- Do this -
Scan the material and copy every line in which "with" appears.

───── Data excerpt

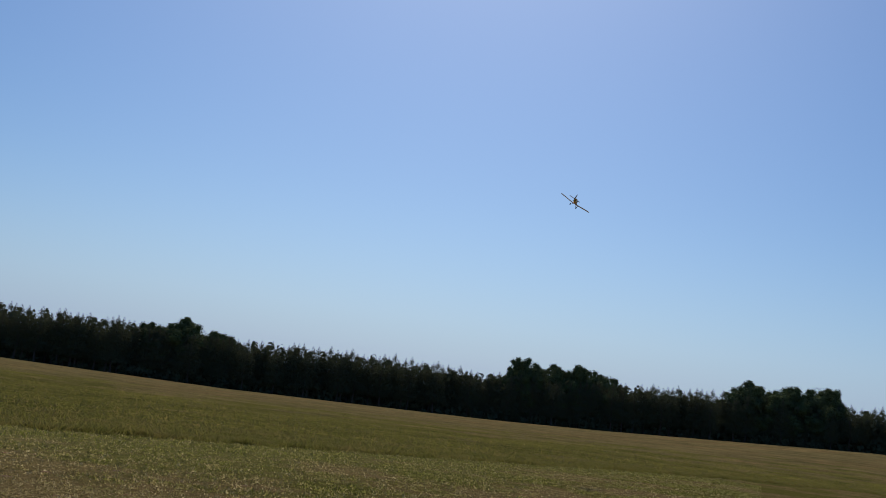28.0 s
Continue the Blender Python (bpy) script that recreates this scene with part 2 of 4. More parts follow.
def ground_meadow():
    """Unmown field: green by the mown edge, then brown with rusty sorrel further out."""
    mat = material("meadow_sward", (0.14, 0.12, 0.05), 1.0, 0, 0.0)
    mid, fine = noise_at(mat, 0.09, 6, 0.7), noise_at(mat, 2.6, 6, 0.8)
    x, y = place_xy(mat)
    far = maths(mat, "SQRT", maths(mat, "ADD", maths(mat, "MULTIPLY", x, x), maths(mat, "MULTIPLY", y, y)))
    far = maths(mat, "SUBTRACT", far, maths(mat, "MULTIPLY", x, 0.34))
    far = maths(mat, "ADD", far, maths(mat, "MULTIPLY", maths(mat, "SUBTRACT", step(mat, mid, 0.32, 0.68), 0.5), 85.0))
    far = maths(mat, "ADD", far, maths(mat, "MULTIPLY", maths(mat, "SUBTRACT", step(mat, noise_at(mat, 0.32, 4, 0.7), 0.3, 0.7), 0.5), 45.0))
    green = ramp(mat, fine, (0.3, (0.094, 0.100, 0.023)), (0.7, (0.22, 0.205, 0.062)))
    dry = ramp(mat, fine, (0.3, (0.118, 0.099, 0.044)), (0.7, (0.25, 0.205, 0.100)))
    rust = ramp(mat, fine, (0.3, (0.215, 0.102, 0.050)), (0.7, (0.37, 0.185, 0.095)))
    c = blend(mat, step(mat, far, 57, 93), green, dry)
    c = blend(mat, maths(mat, "MULTIPLY", step(mat, noise_at(mat, 0.035, 5), 0.47, 0.6), maths(mat, "MULTIPLY", step(mat, far, 72, 105), maths(mat, "MULTIPLY", west_of_rise(mat, x, y), 0.65))), c, rust)
    c = mottled(mat, c)
    wire(mat, c, shader(mat).inputs["Base Color"])
    bump(mat, fine, 1.0, 0.3)
    return mat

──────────

- Response -
Continue the Blender Python (bpy) script that recreates this scene with part 2 of 4. More parts follow.
    """Unmown field: green by the mown edge, then brown with rusty sorrel further out."""